Data extract:
· · · · · · ·

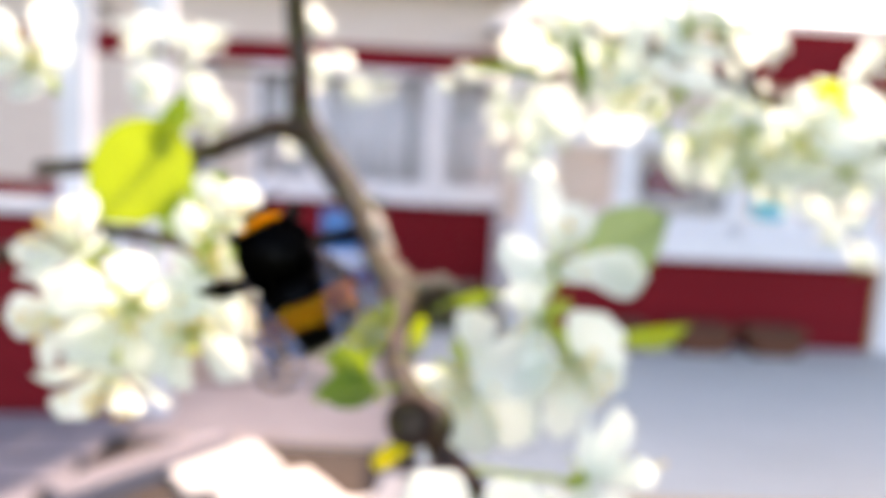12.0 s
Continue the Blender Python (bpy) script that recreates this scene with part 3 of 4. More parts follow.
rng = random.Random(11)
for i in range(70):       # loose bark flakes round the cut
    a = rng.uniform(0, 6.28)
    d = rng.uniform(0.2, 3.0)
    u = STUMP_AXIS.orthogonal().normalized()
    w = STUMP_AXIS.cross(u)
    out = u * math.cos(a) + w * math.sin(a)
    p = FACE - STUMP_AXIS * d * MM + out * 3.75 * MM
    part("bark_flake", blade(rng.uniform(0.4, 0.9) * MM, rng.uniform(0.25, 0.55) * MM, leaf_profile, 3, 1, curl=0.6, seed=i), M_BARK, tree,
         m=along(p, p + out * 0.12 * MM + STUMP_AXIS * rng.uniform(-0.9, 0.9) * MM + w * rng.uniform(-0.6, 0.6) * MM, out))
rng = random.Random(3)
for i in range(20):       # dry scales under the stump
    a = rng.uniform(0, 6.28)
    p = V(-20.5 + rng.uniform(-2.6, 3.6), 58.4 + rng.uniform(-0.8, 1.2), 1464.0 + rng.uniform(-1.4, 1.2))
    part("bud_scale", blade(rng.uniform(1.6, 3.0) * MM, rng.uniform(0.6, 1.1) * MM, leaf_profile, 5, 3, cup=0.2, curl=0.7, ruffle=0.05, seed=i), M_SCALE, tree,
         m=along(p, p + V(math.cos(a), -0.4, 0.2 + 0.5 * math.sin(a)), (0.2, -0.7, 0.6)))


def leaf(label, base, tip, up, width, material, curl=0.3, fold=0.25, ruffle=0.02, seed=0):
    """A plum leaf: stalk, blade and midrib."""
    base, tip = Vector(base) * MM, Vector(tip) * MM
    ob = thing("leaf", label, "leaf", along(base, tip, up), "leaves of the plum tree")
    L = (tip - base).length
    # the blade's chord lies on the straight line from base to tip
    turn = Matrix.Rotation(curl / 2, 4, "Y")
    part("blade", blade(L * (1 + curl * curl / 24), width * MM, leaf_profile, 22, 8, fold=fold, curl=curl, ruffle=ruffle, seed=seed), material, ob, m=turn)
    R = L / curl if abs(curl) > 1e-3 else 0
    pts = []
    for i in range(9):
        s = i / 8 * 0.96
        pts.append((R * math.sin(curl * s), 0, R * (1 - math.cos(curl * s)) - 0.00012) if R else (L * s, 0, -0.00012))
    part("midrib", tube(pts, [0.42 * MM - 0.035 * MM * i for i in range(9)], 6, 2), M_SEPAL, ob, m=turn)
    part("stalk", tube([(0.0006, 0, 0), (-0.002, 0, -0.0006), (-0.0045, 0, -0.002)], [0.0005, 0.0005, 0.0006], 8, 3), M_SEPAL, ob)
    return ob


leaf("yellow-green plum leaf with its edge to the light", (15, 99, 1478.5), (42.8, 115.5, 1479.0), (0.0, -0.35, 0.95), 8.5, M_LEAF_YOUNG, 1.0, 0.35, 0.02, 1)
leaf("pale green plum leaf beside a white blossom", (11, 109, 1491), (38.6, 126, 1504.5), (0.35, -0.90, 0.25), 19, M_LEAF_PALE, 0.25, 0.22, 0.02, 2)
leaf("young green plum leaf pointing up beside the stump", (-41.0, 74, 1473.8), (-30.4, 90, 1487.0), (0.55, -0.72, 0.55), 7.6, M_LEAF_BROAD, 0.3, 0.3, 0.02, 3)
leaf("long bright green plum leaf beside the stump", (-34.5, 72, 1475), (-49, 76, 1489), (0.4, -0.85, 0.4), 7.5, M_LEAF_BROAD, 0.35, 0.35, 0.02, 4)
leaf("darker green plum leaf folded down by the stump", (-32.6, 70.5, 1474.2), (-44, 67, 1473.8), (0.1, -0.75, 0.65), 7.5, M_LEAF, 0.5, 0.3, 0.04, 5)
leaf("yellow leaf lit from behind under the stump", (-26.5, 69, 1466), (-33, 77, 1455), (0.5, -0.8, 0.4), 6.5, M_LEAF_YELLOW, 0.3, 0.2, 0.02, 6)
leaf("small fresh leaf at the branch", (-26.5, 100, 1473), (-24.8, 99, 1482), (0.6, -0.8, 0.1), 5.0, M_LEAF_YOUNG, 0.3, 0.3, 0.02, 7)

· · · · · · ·

Your objective:
Set down the complete material exactly, but do not include the images.

Final answer:
12.0 s
Continue the Blender Python (bpy) script that recreates this scene with part 3 of 4. More parts follow.
rng = random.Random(11)
for i in range(70):       # loose bark flakes round the cut
    a = rng.uniform(0, 6.28)
    d = rng.uniform(0.2, 3.0)
    u = STUMP_AXIS.orthogonal().normalized()
    w = STUMP_AXIS.cross(u)
    out = u * math.cos(a) + w * math.sin(a)
    p = FACE - STUMP_AXIS * d * MM + out * 3.75 * MM
    part("bark_flake", blade(rng.uniform(0.4, 0.9) * MM, rng.uniform(0.25, 0.55) * MM, leaf_profile, 3, 1, curl=0.6, seed=i), M_BARK, tree,
         m=along(p, p + out * 0.12 * MM + STUMP_AXIS * rng.uniform(-0.9, 0.9) * MM + w * rng.uniform(-0.6, 0.6) * MM, out))
rng = random.Random(3)
for i in range(20):       # dry scales under the stump
    a = rng.uniform(0, 6.28)
    p = V(-20.5 + rng.uniform(-2.6, 3.6), 58.4 + rng.uniform(-0.8, 1.2), 1464.0 + rng.uniform(-1.4, 1.2))
    part("bud_scale", blade(rng.uniform(1.6, 3.0) * MM, rng.uniform(0.6, 1.1) * MM, leaf_profile, 5, 3, cup=0.2, curl=0.7, ruffle=0.05, seed=i), M_SCALE, tree,
         m=along(p, p + V(math.cos(a), -0.4, 0.2 + 0.5 * math.sin(a)), (0.2, -0.7, 0.6)))


def leaf(label, base, tip, up, width, material, curl=0.3, fold=0.25, ruffle=0.02, seed=0):
    """A plum leaf: stalk, blade and midrib."""
    base, tip = Vector(base) * MM, Vector(tip) * MM
    ob = thing("leaf", label, "leaf", along(base, tip, up), "leaves of the plum tree")
    L = (tip - base).length
    # the blade's chord lies on the straight line from base to tip
    turn = Matrix.Rotation(curl / 2, 4, "Y")
    part("blade", blade(L * (1 + curl * curl / 24), width * MM, leaf_profile, 22, 8, fold=fold, curl=curl, ruffle=ruffle, seed=seed), material, ob, m=turn)
    R = L / curl if abs(curl) > 1e-3 else 0
    pts = []
    for i in range(9):
        s = i / 8 * 0.96
        pts.append((R * math.sin(curl * s), 0, R * (1 - math.cos(curl * s)) - 0.00012) if R else (L * s, 0, -0.00012))
    part("midrib", tube(pts, [0.42 * MM - 0.035 * MM * i for i in range(9)], 6, 2), M_SEPAL, ob, m=turn)
    part("stalk", tube([(0.0006, 0, 0), (-0.002, 0, -0.0006), (-0.0045, 0, -0.002)], [0.0005, 0.0005, 0.0006], 8, 3), M_SEPAL, ob)
    return ob


leaf("yellow-green plum leaf with its edge to the light", (15, 99, 1478.5), (42.8, 115.5, 1479.0), (0.0, -0.35, 0.95), 8.5, M_LEAF_YOUNG, 1.0, 0.35, 0.02, 1)
leaf("pale green plum leaf beside a white blossom", (11, 109, 1491), (38.6, 126, 1504.5), (0.35, -0.90, 0.25), 19, M_LEAF_PALE, 0.25, 0.22, 0.02, 2)
leaf("young green plum leaf pointing up beside the stump", (-41.0, 74, 1473.8), (-30.4, 90, 1487.0), (0.55, -0.72, 0.55), 7.6, M_LEAF_BROAD, 0.3, 0.3, 0.02, 3)
leaf("long bright green plum leaf beside the stump", (-34.5, 72, 1475), (-49, 76, 1489), (0.4, -0.85, 0.4), 7.5, M_LEAF_BROAD, 0.35, 0.35, 0.02, 4)
leaf("darker green plum leaf folded down by the stump", (-32.6, 70.5, 1474.2), (-44, 67, 1473.8), (0.1, -0.75, 0.65), 7.5, M_LEAF, 0.5, 0.3, 0.04, 5)
leaf("yellow leaf lit from behind under the stump", (-26.5, 69, 1466), (-33, 77, 1455), (0.5, -0.8, 0.4), 6.5, M_LEAF_YELLOW, 0.3, 0.2, 0.02, 6)
leaf("small fresh leaf at the branch", (-26.5, 100, 1473), (-24.8, 99, 1482), (0.6, -0.8, 0.1), 5.0, M_LEAF_YOUNG, 0.3, 0.3, 0.02, 7)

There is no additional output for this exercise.